What the task asks:
Do not include the pictures; repeat the rest of the data exactly.

Source material:

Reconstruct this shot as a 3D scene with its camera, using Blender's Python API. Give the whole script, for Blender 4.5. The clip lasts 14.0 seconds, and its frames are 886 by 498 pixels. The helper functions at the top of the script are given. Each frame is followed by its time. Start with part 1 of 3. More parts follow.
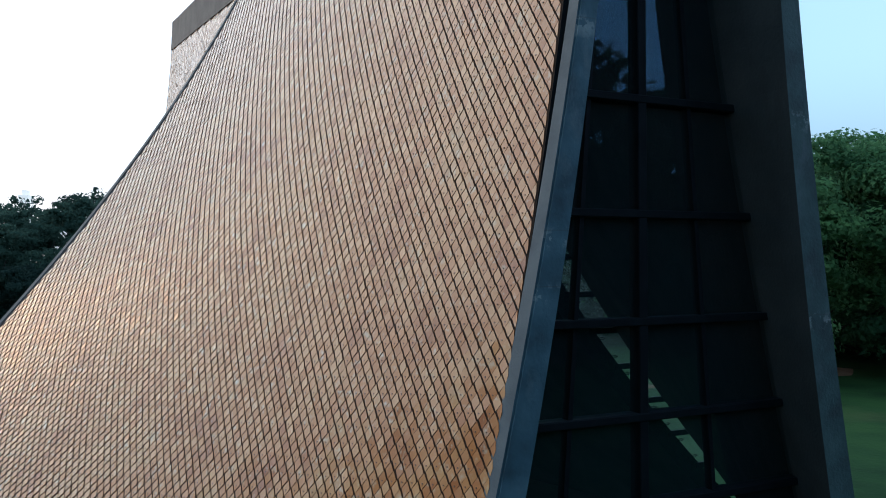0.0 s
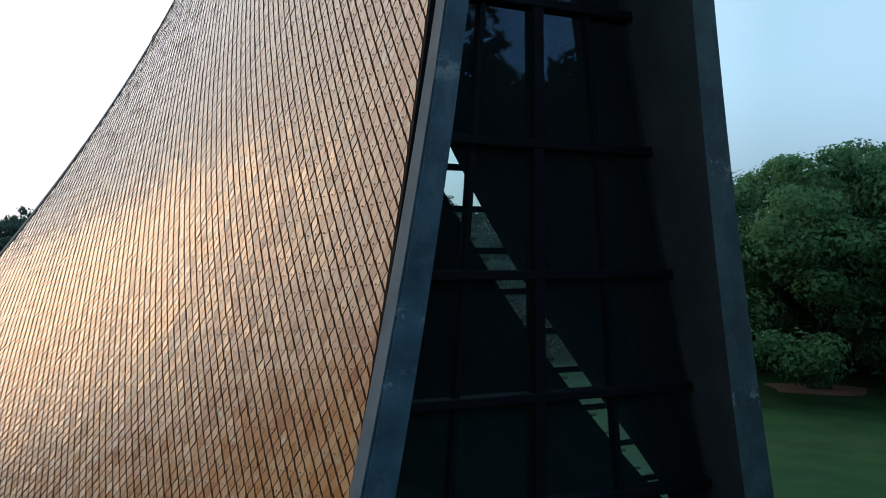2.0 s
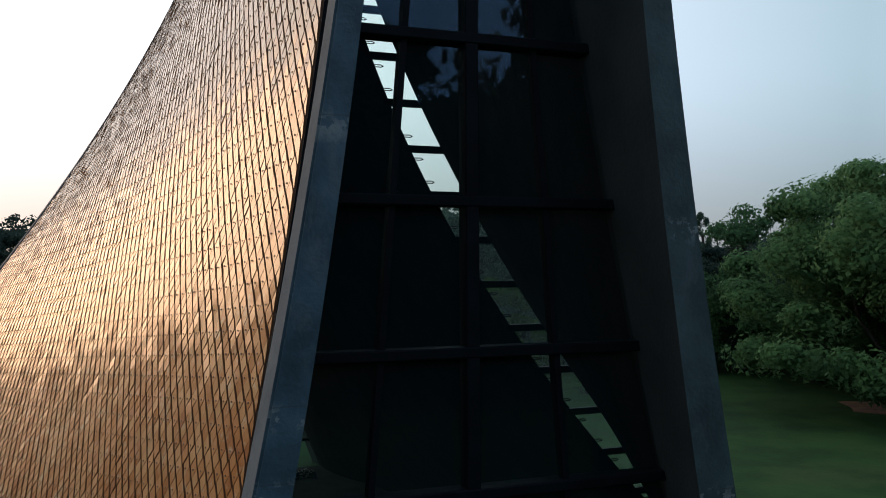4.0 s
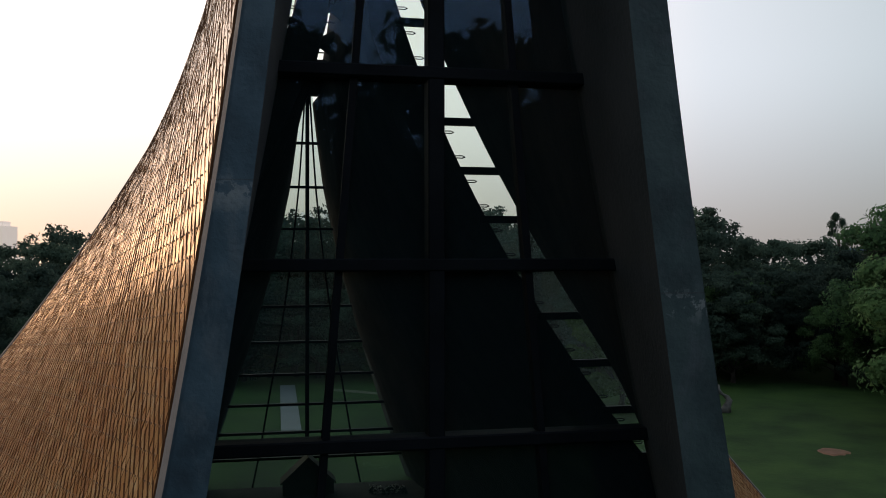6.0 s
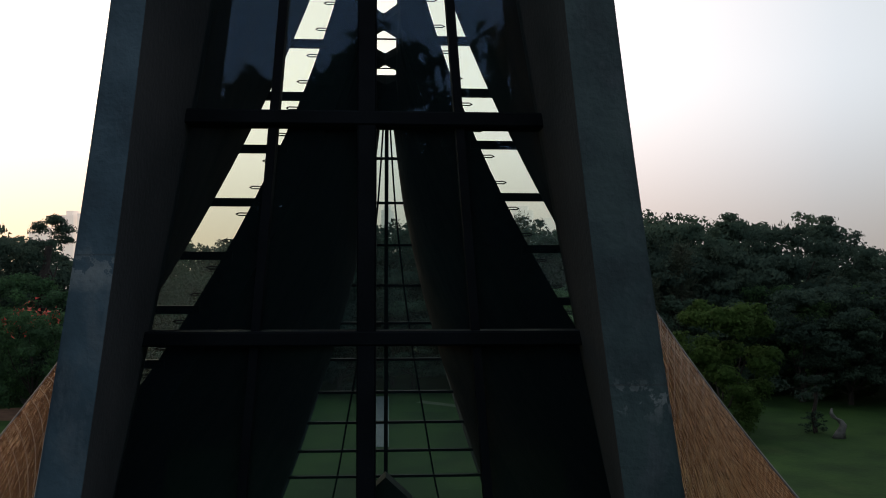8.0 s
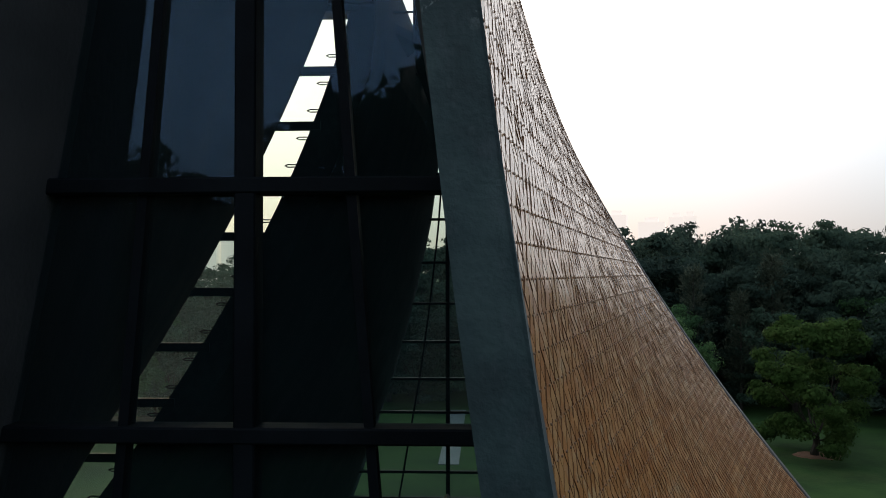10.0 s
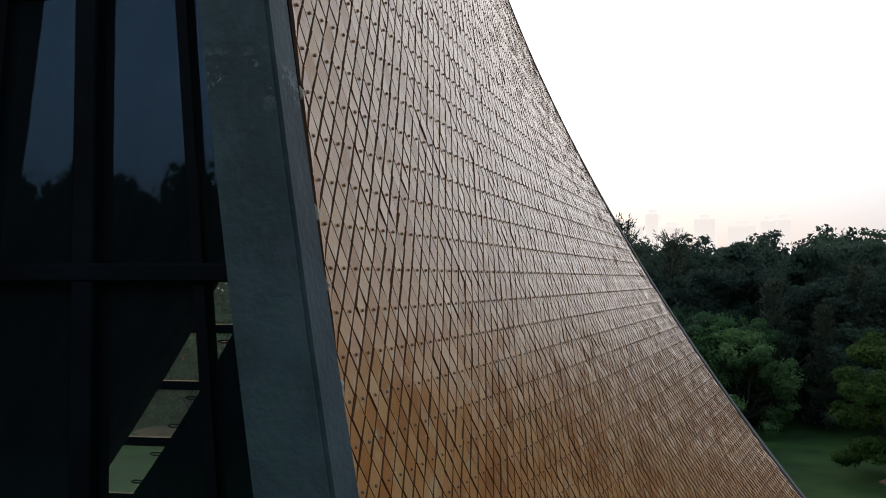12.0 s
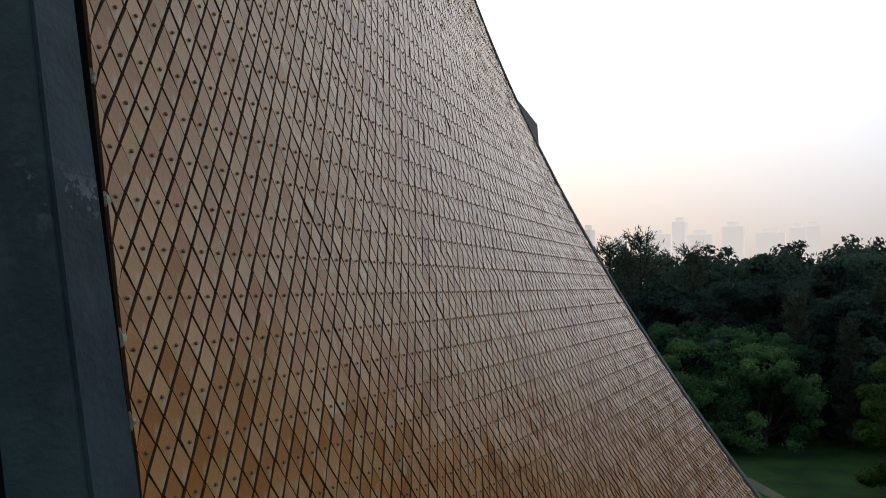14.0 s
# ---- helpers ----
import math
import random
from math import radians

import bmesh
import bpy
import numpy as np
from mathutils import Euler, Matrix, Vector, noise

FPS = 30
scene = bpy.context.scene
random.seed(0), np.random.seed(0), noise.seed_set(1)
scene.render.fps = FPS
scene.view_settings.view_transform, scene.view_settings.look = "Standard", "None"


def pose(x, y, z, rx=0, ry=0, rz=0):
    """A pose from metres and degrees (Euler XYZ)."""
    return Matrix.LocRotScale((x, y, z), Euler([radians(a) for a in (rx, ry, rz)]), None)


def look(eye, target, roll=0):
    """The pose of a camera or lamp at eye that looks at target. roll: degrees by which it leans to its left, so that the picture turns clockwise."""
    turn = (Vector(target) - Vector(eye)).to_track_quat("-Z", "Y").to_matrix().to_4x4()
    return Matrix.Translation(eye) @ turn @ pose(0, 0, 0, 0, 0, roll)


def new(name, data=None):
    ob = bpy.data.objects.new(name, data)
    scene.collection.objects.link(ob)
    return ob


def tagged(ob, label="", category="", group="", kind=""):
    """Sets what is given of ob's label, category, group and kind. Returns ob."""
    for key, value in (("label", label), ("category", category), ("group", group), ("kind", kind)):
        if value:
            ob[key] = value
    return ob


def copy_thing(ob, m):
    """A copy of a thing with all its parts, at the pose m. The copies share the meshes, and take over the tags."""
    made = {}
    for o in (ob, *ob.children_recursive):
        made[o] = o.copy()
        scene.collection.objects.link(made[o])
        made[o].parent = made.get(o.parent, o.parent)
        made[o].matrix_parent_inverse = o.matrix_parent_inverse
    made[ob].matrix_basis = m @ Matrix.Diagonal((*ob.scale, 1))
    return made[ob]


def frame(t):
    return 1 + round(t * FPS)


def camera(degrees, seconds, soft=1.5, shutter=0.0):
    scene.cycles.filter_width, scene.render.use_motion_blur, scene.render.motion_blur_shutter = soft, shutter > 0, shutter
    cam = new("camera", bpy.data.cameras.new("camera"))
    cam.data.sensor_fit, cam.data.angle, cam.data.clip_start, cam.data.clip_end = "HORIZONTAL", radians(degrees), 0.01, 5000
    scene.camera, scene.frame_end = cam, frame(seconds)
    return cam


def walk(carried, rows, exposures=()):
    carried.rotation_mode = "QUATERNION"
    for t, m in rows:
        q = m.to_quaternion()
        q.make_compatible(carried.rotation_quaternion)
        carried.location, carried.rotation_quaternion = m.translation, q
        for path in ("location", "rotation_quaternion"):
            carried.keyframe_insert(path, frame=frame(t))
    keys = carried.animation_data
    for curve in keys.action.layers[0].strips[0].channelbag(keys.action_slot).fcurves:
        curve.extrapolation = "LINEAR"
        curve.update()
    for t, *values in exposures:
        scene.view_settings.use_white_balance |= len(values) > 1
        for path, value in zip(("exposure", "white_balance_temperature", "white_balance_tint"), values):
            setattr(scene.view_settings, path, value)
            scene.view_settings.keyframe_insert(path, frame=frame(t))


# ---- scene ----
cam = camera(55.2, 14.0, soft=1.0)
EXPOSURE = [(0, 0.22, 5550, 2), (1.5, 0.05, 5650, 2), (3.5, -0.19, 6350, 8), (6, -0.38, 7600, 18), (7.5, -0.38, 7800, 18), (10, 0.04, 7400, 13), (11.5, 0.09, 7300, 13), (14, -0.41, 7150, 12)]
PATH = [
    (0, (-6.668, -8.11, 6.26), (-5.777, -6.319, 6.289), -0.2),
    (0.5, (-6.142, -8.015, 6.416), (-5.268, -6.217, 6.449), -0.2),
    (1, (-5.656, -7.931, 6.577), (-4.785, -6.131, 6.611), -0.3),
    (1.5, (-5.165, -7.848, 6.723), (-4.307, -6.042, 6.765), -0.1),
    (2, (-4.667, -7.755, 6.916), (-3.828, -5.94, 6.956), -0.2),
    (2.5, (-4.187, -7.669, 7.111), (-3.381, -5.839, 7.148), -0.1),
    (3, (-3.71, -7.56, 7.284), (-2.954, -5.708, 7.317), -0.1),
    (3.5, (-3.284, -7.44, 7.446), (-2.565, -5.575, 7.484), -0.2),
    (6, (-1.22, -6.579, 8.212), (-0.836, -4.617, 8.246), -0.1),
    (6.5, (-0.87, -6.415, 8.338), (-0.558, -4.44, 8.374), -0.0),
    (7, (-0.506, -6.216, 8.454), (-0.27, -4.23, 8.493), -0.2),
    (7.5, (-0.17, -6.035, 8.565), (0.008, -4.044, 8.608), 0.0),
    (10, (1.432, -5.113, 9.162), (1.337, -3.116, 9.222), -0.1),
    (10.5, (1.716, -4.887, 9.31), (1.568, -2.893, 9.362), 0.3),
    (11, (2.022, -4.711, 9.41), (1.82, -2.723, 9.471), 0.2),
    (11.5, (2.296, -4.496, 9.52), (2.047, -2.513, 9.588), 0.1),
    (12, (2.568, -4.291, 9.663), (2.276, -2.314, 9.735), 0.0),
    (12.5, (2.848, -4.064, 9.818), (2.511, -2.094, 9.896), -0.0),
    (13, (3.15, -3.846, 9.976), (2.784, -1.882, 10.06), -0.0),
    (13.5, (3.259, -3.721, 10.072), (2.897, -1.757, 10.163), -0.3),
    (14, (3.24, -3.673, 10.127), (2.888, -1.707, 10.221), -0.4),
]
walk(cam, [(t, look(eye, target, roll)) for t, eye, target, roll in PATH], EXPOSURE)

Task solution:
Reconstruct this shot as a 3D scene with its camera, using Blender's Python API. Give the whole script, for Blender 4.5. The clip lasts 14.0 seconds, and its frames are 886 by 498 pixels. The helper functions at the top of the script are given. Each frame is followed by its time. Start with part 1 of 3. More parts follow.
0.0 s
2.0 s
4.0 s
6.0 s
8.0 s
10.0 s
12.0 s
14.0 s
# ---- helpers ----
import math
import random
from math import radians

import bmesh
import bpy
import numpy as np
from mathutils import Euler, Matrix, Vector, noise

FPS = 30
scene = bpy.context.scene
random.seed(0), np.random.seed(0), noise.seed_set(1)
scene.render.fps = FPS
scene.view_settings.view_transform, scene.view_settings.look = "Standard", "None"


def pose(x, y, z, rx=0, ry=0, rz=0):
    """A pose from metres and degrees (Euler XYZ)."""
    return Matrix.LocRotScale((x, y, z), Euler([radians(a) for a in (rx, ry, rz)]), None)


def look(eye, target, roll=0):
    """The pose of a camera or lamp at eye that looks at target. roll: degrees by which it leans to its left, so that the picture turns clockwise."""
    turn = (Vector(target) - Vector(eye)).to_track_quat("-Z", "Y").to_matrix().to_4x4()
    return Matrix.Translation(eye) @ turn @ pose(0, 0, 0, 0, 0, roll)


def new(name, data=None):
    ob = bpy.data.objects.new(name, data)
    scene.collection.objects.link(ob)
    return ob


def tagged(ob, label="", category="", group="", kind=""):
    """Sets what is given of ob's label, category, group and kind. Returns ob."""
    for key, value in (("label", label), ("category", category), ("group", group), ("kind", kind)):
        if value:
            ob[key] = value
    return ob


def copy_thing(ob, m):
    """A copy of a thing with all its parts, at the pose m. The copies share the meshes, and take over the tags."""
    made = {}
    for o in (ob, *ob.children_recursive):
        made[o] = o.copy()
        scene.collection.objects.link(made[o])
        made[o].parent = made.get(o.parent, o.parent)
        made[o].matrix_parent_inverse = o.matrix_parent_inverse
    made[ob].matrix_basis = m @ Matrix.Diagonal((*ob.scale, 1))
    return made[ob]


def frame(t):
    return 1 + round(t * FPS)


def camera(degrees, seconds, soft=1.5, shutter=0.0):
    scene.cycles.filter_width, scene.render.use_motion_blur, scene.render.motion_blur_shutter = soft, shutter > 0, shutter
    cam = new("camera", bpy.data.cameras.new("camera"))
    cam.data.sensor_fit, cam.data.angle, cam.data.clip_start, cam.data.clip_end = "HORIZONTAL", radians(degrees), 0.01, 5000
    scene.camera, scene.frame_end = cam, frame(seconds)
    return cam


def walk(carried, rows, exposures=()):
    carried.rotation_mode = "QUATERNION"
    for t, m in rows:
        q = m.to_quaternion()
        q.make_compatible(carried.rotation_quaternion)
        carried.location, carried.rotation_quaternion = m.translation, q
        for path in ("location", "rotation_quaternion"):
            carried.keyframe_insert(path, frame=frame(t))
    keys = carried.animation_data
    for curve in keys.action.layers[0].strips[0].channelbag(keys.action_slot).fcurves:
        curve.extrapolation = "LINEAR"
        curve.update()
    for t, *values in exposures:
        scene.view_settings.use_white_balance |= len(values) > 1
        for path, value in zip(("exposure", "white_balance_temperature", "white_balance_tint"), values):
            setattr(scene.view_settings, path, value)
            scene.view_settings.keyframe_insert(path, frame=frame(t))


# ---- scene ----
cam = camera(55.2, 14.0, soft=1.0)
EXPOSURE = [(0, 0.22, 5550, 2), (1.5, 0.05, 5650, 2), (3.5, -0.19, 6350, 8), (6, -0.38, 7600, 18), (7.5, -0.38, 7800, 18), (10, 0.04, 7400, 13), (11.5, 0.09, 7300, 13), (14, -0.41, 7150, 12)]
PATH = [
    (0, (-6.668, -8.11, 6.26), (-5.777, -6.319, 6.289), -0.2),
    (0.5, (-6.142, -8.015, 6.416), (-5.268, -6.217, 6.449), -0.2),
    (1, (-5.656, -7.931, 6.577), (-4.785, -6.131, 6.611), -0.3),
    (1.5, (-5.165, -7.848, 6.723), (-4.307, -6.042, 6.765), -0.1),
    (2, (-4.667, -7.755, 6.916), (-3.828, -5.94, 6.956), -0.2),
    (2.5, (-4.187, -7.669, 7.111), (-3.381, -5.839, 7.148), -0.1),
    (3, (-3.71, -7.56, 7.284), (-2.954, -5.708, 7.317), -0.1),
    (3.5, (-3.284, -7.44, 7.446), (-2.565, -5.575, 7.484), -0.2),
    (6, (-1.22, -6.579, 8.212), (-0.836, -4.617, 8.246), -0.1),
    (6.5, (-0.87, -6.415, 8.338), (-0.558, -4.44, 8.374), -0.0),
    (7, (-0.506, -6.216, 8.454), (-0.27, -4.23, 8.493), -0.2),
    (7.5, (-0.17, -6.035, 8.565), (0.008, -4.044, 8.608), 0.0),
    (10, (1.432, -5.113, 9.162), (1.337, -3.116, 9.222), -0.1),
    (10.5, (1.716, -4.887, 9.31), (1.568, -2.893, 9.362), 0.3),
    (11, (2.022, -4.711, 9.41), (1.82, -2.723, 9.471), 0.2),
    (11.5, (2.296, -4.496, 9.52), (2.047, -2.513, 9.588), 0.1),
    (12, (2.568, -4.291, 9.663), (2.276, -2.314, 9.735), 0.0),
    (12.5, (2.848, -4.064, 9.818), (2.511, -2.094, 9.896), -0.0),
    (13, (3.15, -3.846, 9.976), (2.784, -1.882, 10.06), -0.0),
    (13.5, (3.259, -3.721, 10.072), (2.897, -1.757, 10.163), -0.3),
    (14, (3.24, -3.673, 10.127), (2.888, -1.707, 10.221), -0.4),
]
walk(cam, [(t, look(eye, target, roll)) for t, eye, target, roll in PATH], EXPOSURE)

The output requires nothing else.